TASK DETAILS: Restate the data exactly as given and keep the pictures out.

-- Start DATA SECTION --

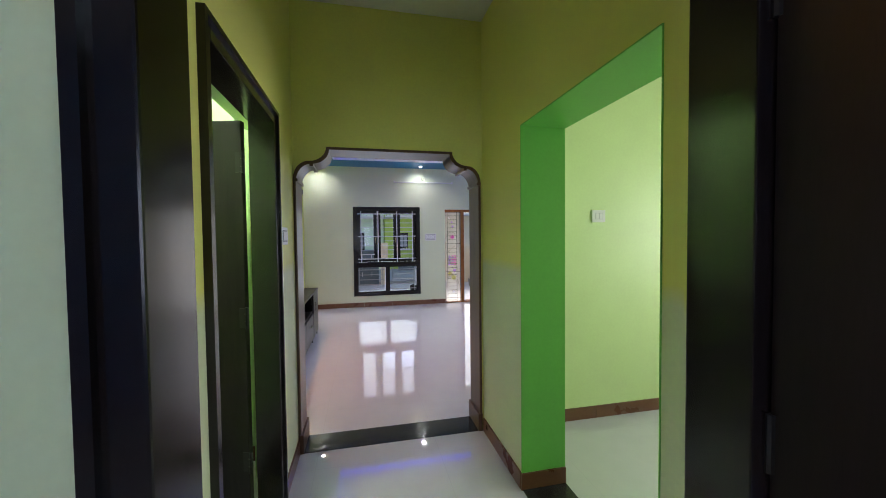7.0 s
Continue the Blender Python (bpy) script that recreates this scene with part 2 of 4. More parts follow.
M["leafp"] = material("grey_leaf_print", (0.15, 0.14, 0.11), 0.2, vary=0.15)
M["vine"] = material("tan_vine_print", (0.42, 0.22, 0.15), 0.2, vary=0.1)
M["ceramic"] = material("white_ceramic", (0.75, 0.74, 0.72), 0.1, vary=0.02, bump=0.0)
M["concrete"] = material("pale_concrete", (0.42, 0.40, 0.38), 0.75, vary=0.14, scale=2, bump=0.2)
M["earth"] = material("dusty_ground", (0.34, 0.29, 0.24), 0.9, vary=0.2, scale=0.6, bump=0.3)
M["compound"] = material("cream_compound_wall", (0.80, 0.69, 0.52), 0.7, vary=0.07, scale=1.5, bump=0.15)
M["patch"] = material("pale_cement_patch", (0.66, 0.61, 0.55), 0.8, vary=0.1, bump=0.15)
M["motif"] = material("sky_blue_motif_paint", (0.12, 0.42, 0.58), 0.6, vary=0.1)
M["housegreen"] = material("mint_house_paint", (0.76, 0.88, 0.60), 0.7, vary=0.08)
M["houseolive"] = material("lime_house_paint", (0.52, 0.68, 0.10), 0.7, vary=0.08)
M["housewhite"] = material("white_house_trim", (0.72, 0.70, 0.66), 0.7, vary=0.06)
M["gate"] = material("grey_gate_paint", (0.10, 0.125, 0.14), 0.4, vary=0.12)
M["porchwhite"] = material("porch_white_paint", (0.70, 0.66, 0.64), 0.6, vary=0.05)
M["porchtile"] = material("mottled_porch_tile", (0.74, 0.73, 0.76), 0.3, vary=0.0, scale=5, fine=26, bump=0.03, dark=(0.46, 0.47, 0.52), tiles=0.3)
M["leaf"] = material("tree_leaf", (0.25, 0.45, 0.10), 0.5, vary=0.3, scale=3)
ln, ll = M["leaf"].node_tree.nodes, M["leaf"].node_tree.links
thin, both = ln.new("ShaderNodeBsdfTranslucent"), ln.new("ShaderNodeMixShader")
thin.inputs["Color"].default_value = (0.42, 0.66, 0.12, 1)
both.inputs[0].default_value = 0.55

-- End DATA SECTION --

FULL RESPONSE:
7.0 s
Continue the Blender Python (bpy) script that recreates this scene with part 2 of 4. More parts follow.
M["leafp"] = material("grey_leaf_print", (0.15, 0.14, 0.11), 0.2, vary=0.15)
M["vine"] = material("tan_vine_print", (0.42, 0.22, 0.15), 0.2, vary=0.1)
M["ceramic"] = material("white_ceramic", (0.75, 0.74, 0.72), 0.1, vary=0.02, bump=0.0)
M["concrete"] = material("pale_concrete", (0.42, 0.40, 0.38), 0.75, vary=0.14, scale=2, bump=0.2)
M["earth"] = material("dusty_ground", (0.34, 0.29, 0.24), 0.9, vary=0.2, scale=0.6, bump=0.3)
M["compound"] = material("cream_compound_wall", (0.80, 0.69, 0.52), 0.7, vary=0.07, scale=1.5, bump=0.15)
M["patch"] = material("pale_cement_patch", (0.66, 0.61, 0.55), 0.8, vary=0.1, bump=0.15)
M["motif"] = material("sky_blue_motif_paint", (0.12, 0.42, 0.58), 0.6, vary=0.1)
M["housegreen"] = material("mint_house_paint", (0.76, 0.88, 0.60), 0.7, vary=0.08)
M["houseolive"] = material("lime_house_paint", (0.52, 0.68, 0.10), 0.7, vary=0.08)
M["housewhite"] = material("white_house_trim", (0.72, 0.70, 0.66), 0.7, vary=0.06)
M["gate"] = material("grey_gate_paint", (0.10, 0.125, 0.14), 0.4, vary=0.12)
M["porchwhite"] = material("porch_white_paint", (0.70, 0.66, 0.64), 0.6, vary=0.05)
M["porchtile"] = material("mottled_porch_tile", (0.74, 0.73, 0.76), 0.3, vary=0.0, scale=5, fine=26, bump=0.03, dark=(0.46, 0.47, 0.52), tiles=0.3)
M["leaf"] = material("tree_leaf", (0.25, 0.45, 0.10), 0.5, vary=0.3, scale=3)
ln, ll = M["leaf"].node_tree.nodes, M["leaf"].node_tree.links
thin, both = ln.new("ShaderNodeBsdfTranslucent"), ln.new("ShaderNodeMixShader")
thin.inputs["Color"].default_value = (0.42, 0.66, 0.12, 1)
both.inputs[0].default_value = 0.55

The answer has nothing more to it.